At the moment I feel consumed by the fact that it is Friday and that I have earnt nothing solid since this time last week, but spent a lot of money (not) doing so. This is because I spent Monday and Tuesday being robbed of my mobile phone and trying to recouperate the number, and writing an article that I have since realised needs to be re-written, and Wednesday onwards working on a radio piece that, due to a series of 'mis-understandings' has taken up the rest of the week. It just seems unfair that I'm not paid by the hour, but by the finished product. So if someone is incompetent somewhere and I have to do extra work, I lose out.

And when accounting departments lose bits of paper, I don't get paid (although they do). So really I haven't had any money coming in for two months- it's all numbers on an Excel spreadsheet called 'incoming'. Numbers do not get very far in Dakar taxis.

It feels like a long hard slog, and to what end? I met a man in Casablanca airport recently and he asked me what my five year plan was. I thought I was organised, but I realised that I don't have one, and wonder if I should. My plan for the last three years has been to survive as a writer. In July this year, I will have been a freelance writer for three years. I feel then that I have to decide whether it's going to be make or break. Do I carry on and hope it gets easier, that stories come to me more easily, that my writing needs less re-writing, that my edits are quicker, that my editors stop cocking up and causing me more work, that accounting departments start doing the jobs they are paid for? Or do I call it quits?

My Senegalese neighbour, a 26 year old woman, keeps on asking me what I'm waiting for. She's talking about babies of course. She can't understand why anything could be more important than making a family. I hope we're not still having that same conversation when I am 30, and that I'm not still sitting at my computer on a Friday night at 9.30pm worrying about what some editor in the US thinks about my latest scoop.

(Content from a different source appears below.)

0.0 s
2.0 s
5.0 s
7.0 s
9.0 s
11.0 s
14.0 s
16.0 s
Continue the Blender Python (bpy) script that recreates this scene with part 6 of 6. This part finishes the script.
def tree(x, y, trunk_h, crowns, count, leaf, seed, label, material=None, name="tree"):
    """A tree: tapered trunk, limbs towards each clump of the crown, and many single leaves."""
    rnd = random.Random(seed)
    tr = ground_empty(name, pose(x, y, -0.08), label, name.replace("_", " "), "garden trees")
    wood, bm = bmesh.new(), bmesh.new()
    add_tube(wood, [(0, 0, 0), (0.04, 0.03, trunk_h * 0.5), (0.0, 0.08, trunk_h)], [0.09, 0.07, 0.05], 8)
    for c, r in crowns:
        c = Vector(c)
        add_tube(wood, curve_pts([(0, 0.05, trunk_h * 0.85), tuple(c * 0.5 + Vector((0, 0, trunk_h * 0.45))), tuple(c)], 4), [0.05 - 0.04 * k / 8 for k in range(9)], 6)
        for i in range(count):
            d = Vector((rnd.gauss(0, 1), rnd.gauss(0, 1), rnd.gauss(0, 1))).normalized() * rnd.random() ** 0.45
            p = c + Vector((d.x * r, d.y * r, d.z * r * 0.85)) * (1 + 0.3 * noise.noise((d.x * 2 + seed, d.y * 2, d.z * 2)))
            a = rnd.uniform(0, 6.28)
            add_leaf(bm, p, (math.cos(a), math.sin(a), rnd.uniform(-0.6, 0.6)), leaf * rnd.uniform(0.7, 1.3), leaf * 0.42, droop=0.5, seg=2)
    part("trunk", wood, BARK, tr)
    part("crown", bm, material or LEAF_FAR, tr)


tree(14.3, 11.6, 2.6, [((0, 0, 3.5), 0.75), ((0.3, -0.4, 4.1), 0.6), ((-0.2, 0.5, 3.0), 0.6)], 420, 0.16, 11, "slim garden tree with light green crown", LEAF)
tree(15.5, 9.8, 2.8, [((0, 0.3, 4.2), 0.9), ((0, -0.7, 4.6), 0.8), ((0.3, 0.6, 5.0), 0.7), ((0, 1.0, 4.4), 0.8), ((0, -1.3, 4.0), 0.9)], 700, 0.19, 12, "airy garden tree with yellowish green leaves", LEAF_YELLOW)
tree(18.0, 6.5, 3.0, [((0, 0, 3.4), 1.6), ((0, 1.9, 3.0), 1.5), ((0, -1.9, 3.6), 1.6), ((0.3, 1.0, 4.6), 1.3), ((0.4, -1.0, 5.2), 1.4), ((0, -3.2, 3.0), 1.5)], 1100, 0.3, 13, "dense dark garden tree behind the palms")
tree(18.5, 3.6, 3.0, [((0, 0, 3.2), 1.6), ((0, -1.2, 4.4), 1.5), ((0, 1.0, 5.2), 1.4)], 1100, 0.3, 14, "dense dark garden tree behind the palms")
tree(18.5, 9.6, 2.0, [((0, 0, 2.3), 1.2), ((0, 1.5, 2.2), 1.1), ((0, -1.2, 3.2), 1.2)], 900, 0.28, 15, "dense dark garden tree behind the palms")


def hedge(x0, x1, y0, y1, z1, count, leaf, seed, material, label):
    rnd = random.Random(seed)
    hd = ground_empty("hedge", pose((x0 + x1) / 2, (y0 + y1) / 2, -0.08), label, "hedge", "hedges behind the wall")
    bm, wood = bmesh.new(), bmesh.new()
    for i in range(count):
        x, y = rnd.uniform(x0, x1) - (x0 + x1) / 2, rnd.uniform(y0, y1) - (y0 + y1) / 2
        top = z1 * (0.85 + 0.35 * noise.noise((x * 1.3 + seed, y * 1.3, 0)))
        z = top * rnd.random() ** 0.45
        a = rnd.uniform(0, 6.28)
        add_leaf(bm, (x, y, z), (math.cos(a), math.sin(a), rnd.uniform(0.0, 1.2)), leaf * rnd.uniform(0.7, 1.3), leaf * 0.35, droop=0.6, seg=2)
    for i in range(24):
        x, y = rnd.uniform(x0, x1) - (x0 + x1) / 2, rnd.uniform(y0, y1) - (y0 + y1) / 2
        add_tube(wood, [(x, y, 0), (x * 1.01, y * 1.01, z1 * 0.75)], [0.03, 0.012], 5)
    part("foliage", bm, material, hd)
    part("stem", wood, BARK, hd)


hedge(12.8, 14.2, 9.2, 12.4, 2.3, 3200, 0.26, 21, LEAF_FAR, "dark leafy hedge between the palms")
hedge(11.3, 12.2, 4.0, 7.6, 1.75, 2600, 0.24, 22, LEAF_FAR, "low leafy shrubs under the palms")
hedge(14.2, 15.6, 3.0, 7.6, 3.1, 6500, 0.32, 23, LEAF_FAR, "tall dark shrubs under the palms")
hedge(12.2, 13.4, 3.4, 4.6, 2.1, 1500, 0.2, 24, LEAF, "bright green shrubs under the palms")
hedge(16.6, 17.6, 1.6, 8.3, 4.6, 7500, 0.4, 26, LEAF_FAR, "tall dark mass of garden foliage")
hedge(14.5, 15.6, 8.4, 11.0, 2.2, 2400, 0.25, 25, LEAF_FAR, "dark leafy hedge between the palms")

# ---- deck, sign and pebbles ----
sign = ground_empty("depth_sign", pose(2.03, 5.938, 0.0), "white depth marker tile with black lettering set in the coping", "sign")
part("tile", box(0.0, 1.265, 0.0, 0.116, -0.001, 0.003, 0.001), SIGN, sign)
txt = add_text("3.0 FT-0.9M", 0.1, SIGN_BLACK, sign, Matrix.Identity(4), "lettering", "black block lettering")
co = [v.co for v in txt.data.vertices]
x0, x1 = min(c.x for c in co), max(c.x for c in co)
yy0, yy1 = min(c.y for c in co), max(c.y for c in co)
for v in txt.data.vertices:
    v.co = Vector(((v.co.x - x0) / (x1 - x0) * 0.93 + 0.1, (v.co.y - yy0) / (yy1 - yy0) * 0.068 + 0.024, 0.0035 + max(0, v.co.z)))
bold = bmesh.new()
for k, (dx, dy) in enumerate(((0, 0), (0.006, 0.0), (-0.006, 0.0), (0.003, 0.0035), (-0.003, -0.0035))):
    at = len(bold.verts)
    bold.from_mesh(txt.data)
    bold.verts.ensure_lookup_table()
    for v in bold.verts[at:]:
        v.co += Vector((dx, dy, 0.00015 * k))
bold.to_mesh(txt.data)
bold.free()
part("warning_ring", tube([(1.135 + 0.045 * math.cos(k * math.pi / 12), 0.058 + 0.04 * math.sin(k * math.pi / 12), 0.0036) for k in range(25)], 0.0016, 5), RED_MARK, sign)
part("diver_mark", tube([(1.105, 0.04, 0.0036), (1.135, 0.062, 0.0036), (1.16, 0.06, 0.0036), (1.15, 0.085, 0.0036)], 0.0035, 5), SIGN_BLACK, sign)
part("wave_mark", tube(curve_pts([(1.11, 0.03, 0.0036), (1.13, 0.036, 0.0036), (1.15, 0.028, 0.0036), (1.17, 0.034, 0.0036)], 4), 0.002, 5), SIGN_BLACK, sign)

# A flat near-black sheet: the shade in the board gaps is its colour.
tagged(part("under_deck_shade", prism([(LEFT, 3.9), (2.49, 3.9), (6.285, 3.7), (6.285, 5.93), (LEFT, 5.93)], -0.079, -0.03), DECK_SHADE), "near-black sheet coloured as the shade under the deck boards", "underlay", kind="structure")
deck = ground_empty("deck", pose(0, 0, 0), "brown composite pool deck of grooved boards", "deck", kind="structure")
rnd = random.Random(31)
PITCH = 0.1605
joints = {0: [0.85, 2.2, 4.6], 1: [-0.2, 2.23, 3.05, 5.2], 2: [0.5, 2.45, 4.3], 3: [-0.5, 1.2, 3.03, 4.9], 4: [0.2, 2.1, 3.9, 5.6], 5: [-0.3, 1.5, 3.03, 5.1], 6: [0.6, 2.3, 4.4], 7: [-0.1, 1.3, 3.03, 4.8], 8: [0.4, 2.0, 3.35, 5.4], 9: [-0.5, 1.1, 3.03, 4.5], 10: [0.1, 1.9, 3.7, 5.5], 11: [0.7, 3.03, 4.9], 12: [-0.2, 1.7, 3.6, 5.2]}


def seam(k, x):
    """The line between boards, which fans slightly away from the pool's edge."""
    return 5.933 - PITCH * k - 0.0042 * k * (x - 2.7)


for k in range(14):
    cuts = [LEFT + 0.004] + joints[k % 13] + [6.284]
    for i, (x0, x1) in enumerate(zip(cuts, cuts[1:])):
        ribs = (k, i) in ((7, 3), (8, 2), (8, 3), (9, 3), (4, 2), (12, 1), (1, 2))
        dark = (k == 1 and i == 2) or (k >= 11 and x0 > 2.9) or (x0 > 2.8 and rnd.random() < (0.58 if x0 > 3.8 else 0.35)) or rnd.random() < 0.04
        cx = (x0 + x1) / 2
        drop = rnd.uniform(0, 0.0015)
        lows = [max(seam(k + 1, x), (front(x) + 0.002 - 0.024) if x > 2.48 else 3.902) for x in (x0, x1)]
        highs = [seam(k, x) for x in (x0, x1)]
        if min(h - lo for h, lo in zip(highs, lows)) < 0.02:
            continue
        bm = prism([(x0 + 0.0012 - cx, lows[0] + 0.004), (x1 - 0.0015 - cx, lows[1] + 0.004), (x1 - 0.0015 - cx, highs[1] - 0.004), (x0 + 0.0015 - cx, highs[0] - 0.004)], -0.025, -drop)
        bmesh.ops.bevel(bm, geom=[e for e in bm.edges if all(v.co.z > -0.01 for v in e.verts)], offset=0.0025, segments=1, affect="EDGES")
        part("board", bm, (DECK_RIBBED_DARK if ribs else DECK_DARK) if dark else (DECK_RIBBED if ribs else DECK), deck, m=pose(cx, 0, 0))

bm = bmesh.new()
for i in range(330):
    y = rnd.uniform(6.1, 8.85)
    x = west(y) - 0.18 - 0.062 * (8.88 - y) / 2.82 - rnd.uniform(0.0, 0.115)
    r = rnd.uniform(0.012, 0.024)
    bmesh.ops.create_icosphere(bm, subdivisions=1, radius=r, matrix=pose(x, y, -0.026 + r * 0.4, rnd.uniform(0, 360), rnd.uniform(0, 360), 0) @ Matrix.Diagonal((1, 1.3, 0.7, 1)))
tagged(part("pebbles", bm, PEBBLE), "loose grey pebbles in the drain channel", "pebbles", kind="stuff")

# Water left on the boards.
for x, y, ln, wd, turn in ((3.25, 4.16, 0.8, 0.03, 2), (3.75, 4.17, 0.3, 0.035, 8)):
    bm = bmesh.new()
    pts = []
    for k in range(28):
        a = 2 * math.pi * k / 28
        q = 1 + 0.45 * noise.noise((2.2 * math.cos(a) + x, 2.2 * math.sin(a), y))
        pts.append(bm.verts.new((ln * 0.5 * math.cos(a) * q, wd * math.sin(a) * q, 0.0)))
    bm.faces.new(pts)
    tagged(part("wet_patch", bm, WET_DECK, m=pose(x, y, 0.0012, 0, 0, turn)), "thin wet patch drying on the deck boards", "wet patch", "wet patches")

There are some wonderful things about my job. Last week I went to interview a musician about whom I knew nothing. Even after researching him, I still had nothing to ask him. So I asked my taxi driver. He gave me five brilliant questions, like, 'why don't you ever sing songs for taxi drivers?' This, as it turned out, was the most pertinant question of them all. Apparently, this musician is planning a song about taxi drivers, because, in his opinion, taxi drivers are one of the most imoprtant but least valued members of society. I wonder if he will write one about journalists? Although, journalists don't take women in labour who have no money to the hospital for free.